── RECORDS PROVIDED

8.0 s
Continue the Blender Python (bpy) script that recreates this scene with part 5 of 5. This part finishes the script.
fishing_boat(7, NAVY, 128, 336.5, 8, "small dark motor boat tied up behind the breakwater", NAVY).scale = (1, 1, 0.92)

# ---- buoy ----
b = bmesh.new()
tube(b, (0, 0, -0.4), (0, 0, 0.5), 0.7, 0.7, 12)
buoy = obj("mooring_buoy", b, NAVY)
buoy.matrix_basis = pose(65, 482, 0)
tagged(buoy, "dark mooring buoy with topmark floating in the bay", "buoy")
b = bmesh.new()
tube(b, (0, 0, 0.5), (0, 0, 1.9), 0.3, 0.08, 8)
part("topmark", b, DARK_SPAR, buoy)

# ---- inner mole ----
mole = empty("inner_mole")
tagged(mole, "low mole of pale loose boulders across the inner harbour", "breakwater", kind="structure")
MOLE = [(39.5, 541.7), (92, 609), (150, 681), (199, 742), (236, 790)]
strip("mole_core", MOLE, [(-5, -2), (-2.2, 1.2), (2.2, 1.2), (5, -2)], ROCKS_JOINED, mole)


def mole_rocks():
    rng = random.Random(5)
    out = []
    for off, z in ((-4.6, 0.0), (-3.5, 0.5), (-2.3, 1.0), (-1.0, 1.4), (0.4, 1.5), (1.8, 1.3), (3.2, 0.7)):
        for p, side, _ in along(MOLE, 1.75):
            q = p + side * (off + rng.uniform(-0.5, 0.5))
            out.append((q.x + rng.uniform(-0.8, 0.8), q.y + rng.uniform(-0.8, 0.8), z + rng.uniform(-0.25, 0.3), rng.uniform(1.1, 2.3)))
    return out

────
── RECORDS PROVIDED

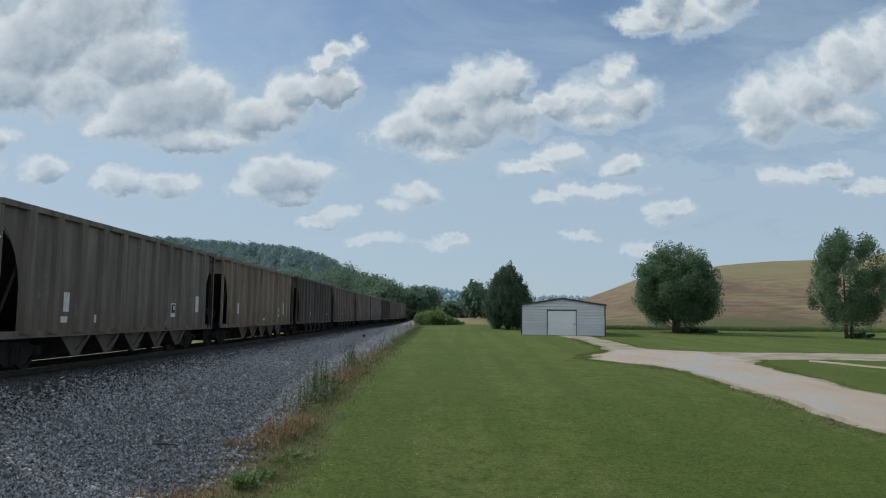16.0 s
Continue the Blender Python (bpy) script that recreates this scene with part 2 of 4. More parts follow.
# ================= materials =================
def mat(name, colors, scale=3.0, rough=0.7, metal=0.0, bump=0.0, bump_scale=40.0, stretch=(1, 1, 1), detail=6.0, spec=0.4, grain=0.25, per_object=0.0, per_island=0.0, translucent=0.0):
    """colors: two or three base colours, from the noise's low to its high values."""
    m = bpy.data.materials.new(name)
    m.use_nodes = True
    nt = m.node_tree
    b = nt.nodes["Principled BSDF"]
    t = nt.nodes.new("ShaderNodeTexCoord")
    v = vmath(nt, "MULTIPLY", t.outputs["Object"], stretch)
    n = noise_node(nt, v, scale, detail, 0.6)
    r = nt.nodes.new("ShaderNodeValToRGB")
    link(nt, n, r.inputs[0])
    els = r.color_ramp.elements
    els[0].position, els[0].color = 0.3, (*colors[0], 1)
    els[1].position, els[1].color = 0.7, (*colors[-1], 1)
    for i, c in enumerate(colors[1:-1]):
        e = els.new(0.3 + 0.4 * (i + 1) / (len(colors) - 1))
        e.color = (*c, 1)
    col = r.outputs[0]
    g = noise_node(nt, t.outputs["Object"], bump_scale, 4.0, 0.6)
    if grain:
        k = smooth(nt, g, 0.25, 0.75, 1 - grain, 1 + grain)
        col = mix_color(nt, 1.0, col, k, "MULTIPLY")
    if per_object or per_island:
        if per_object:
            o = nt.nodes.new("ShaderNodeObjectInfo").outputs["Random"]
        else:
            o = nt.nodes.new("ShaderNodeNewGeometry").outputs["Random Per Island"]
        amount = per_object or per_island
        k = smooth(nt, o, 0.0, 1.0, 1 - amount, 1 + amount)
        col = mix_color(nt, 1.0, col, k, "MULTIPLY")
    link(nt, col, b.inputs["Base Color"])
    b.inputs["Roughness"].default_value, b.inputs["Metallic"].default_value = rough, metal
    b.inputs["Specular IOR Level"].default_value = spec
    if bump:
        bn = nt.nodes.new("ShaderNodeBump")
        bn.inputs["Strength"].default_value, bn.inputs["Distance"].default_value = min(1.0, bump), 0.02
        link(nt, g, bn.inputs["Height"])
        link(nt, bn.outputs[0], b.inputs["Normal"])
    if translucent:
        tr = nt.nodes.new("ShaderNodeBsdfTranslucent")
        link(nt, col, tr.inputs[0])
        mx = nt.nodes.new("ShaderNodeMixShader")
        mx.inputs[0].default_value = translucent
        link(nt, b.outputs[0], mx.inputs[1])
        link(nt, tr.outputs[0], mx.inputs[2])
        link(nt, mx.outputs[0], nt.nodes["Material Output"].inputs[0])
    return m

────

GIVEN INSTRUCTION
Copy each line from the data above that includes "Continue".

RESULT BELOW
Continue the Blender Python (bpy) script that recreates this scene with part 5 of 5. This part finishes the script.
Continue the Blender Python (bpy) script that recreates this scene with part 2 of 4. More parts follow.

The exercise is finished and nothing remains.